Senate debates

Wednesday, 8 February 2017

Bills

Offshore Petroleum and Greenhouse Gas Storage Amendment (Petroleum Pools and Other Measures) Bill 2016; In Committee

10:36 am

Photo of Matthew CanavanMatthew Canavan (Queensland, Liberal National Party, Minister for Resources and Northern Australia) Share this | Hansard source

I thank Senator Lambie for her contribution. There is a lot in what Senator Lambie said that I agree with completely. She spoke about the need for our nation to secure its energy resources, to provide cheaper energy to households and pensioners and also to industry and businesses so they can be competitive and provide jobs. In terms of our objectives of what we want, we and Senator Lambie are very much of one mind. But I would like to talk about a few points Senator Lambie has raised.

You mentioned how this legislation helps solve these problems, and that is the core issue; you have hit the nail on the head on that: how will this legislation help us solve these energy issues? Well, it is not a panacea, and I am not here and the government is not here to say that this is the solution for all issues. It is a relatively technical and small change to our framework that will give certainty to investors coming here to develop these resources.

Where I absolutely agree is that we need to encourage more gas supply in our nation; we need to develop gas so that those manufacturers, the energy providers, can continue to provide energy to our country in a cheap and affordable way, and we have traditionally been given those God-given resources that Senator Lambie mentioned. So, when investors come here and there is a resource and there is uncertainty about whether it comes under state laws or state jurisdiction or Commonwealth jurisdiction, unless we can make clear to them where the dividing lines are and how we will coordinate between state and Commonwealth governments, clearly those investors will be warded away or at least be less likely to come here to our country.

This bill simply provides clarity for those investors and helps ensure that Commonwealth and state governments can come to agreements to make that happen. So, as I mentioned earlier, while there are elements of this bill that will be retrospective, it relates only to one agreement so far under section 54, which relates to the Tarosa fields in the Browse Basin, where there is this uncertainty between Commonwealth and state governments. And that is retrospectivity. It will not cause detriment, because, indeed, that agreement was made with the expectation that we would be making these changes to legislation to clarify these issues.

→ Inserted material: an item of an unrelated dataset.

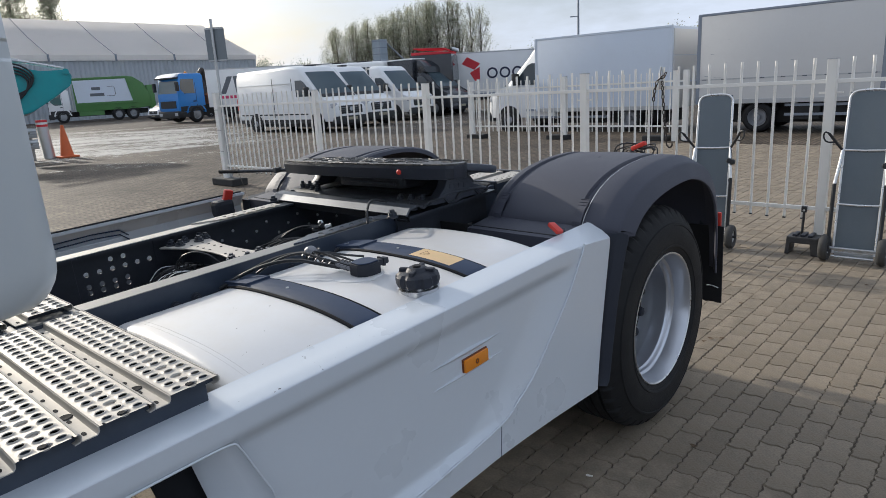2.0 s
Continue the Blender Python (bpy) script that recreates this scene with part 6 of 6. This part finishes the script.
arm_plate([(-1.9, 2.2), (-0.9, 2.75), (0.2, 2.86), (1.15, 2.66), (1.78, 2.68), (1.95, 2.52), (1.88, 2.22), (1.42, 1.88), (0.72, 1.46), (0.2, 1.33), (-0.2, 1.50), (-0.1, 1.95), (-0.6, 2.1), (-1.9, 1.6)], 0.22, "dipper_arm", body_teal, "teal painted steel arm")
rod = part("ram", tube(bmesh.new(), [on_arm(-1.4, 3.32), on_arm(0.6, 2.98)], 0.075, 12), galvanised, ex, "hydraulic ram", smooth=True)
part("ram_rod", tube(bmesh.new(), [on_arm(0.6, 2.98), on_arm(1.78, 2.72)], 0.045, 10), steel, rod, "bright ram rod", smooth=True)
part("pivot", cyl(bmesh.new(), on_arm(1.80, 2.62, 0.28), on_arm(1.80, 2.62, -0.28), 0.09, n=16), body_teal, ex, smooth=True)
for k in range(4):
    part("hose", tube(bmesh.new(), [on_arm(-1.2, 2.9 - 0.06 * k, 0.27), on_arm(0.4, 2.98 - 0.10 * k, 0.30), on_arm(0.98 - 0.06 * k, 2.62 - 0.06 * k, 0.31), on_arm(0.80 - 0.05 * k, 2.15 - 0.05 * k, 0.31), on_arm(0.30, 1.95 - 0.06 * k, 0.30), on_arm(0.35 - 0.1 * k, 1.55, 0.28)], 0.028, 7, 2), cable_black, ex, "black hydraulic hose", smooth=True)
arm_plate([(-0.3, 1.55), (0.25, 1.60), (0.85, 1.52), (0.60, 1.38), (0.1, 1.28), (-0.3, 1.22)], 0.10, "bucket_link", surface("worn_steel", (0.30, 0.29, 0.27), 0.45, 0.7, 0.2, 8, 60, 0.1), "worn steel link")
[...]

On the other specific point Senator Lambie made, about refunds and remittals, this is a practice that the government has already done, where either environmental plans or safety cases do not proceed or there is some withdrawal such that we refund or remit the levies in those cases. We are making sure that those powers do exist, and we are also ensuring, in the case of environmental levies, where those refunds have been paid in the past, that they are valid. In the explanatory memorandum we explained that the total amount of those refunds adds up to $500,000 over the time—it was a few years back, but I could get you the date, Senator Lambie, if you need it. But it is not an enormous amount of money in the context of the PRRT that we do raise, as you say.

That brings me just briefly to the other points, which are beyond the scope of this bill. But on the issues you raised about the PRRT, I hear what you are saying, and the government hears these issues and concerns. That is why, just before Christmas, we announced a review into the PRRT framework. You are right: it is our resource, and we need to maximise it and ensure that we get the maximum benefit to all Australians from that resource. At the same time, we need to attract people to come here and invest. You mentioned some other countries, like Malaysia and Qatar. In many of those other nations, governments themselves develop their resources. They have government-owned companies which develop their resources. That is why they have different arrangements and different returns. They take on the risks of that development and they potentially get the returns as well. We do not do that here; we seek for the private sector to develop those resources, and over the past few years that has certainly accorded us well, treated us well, because many of these investments have experienced cost blowouts and they will not make the returns perhaps that the original investors would have thought. We will still have the development and have the jobs, but if we had been making those investments it would have been Australian taxpayers on the hook for those losses.

Those losses, and the oil price falls, have certainly impacted the prospects for the government to receive its petroleum resource rent tax. It is a profits based tax, so it is calculated waiting for profit to accumulate. That is why it takes some years for the capital of a big project like Gorgon to be paid back, and then the government will take its share of the profits. That is the system we have had in this country going back to the 1980s, and it was recently extended by the former Gillard Labor government to onshore gas resources as well.

Notwithstanding that, we are genuinely, in good faith, conducting a review to ensure that we do have the greatest return to Australians from that resource. I hope and am willing to work with you, Senator Lambie, through that review on the legitimate issues you have raised. I understand your concerns, but I would just implore you that the specific provisions we are changing in the act here, in this bill, will help encourage, in a small way, investment in our energy sector. And they are important, and that is why they should be supported.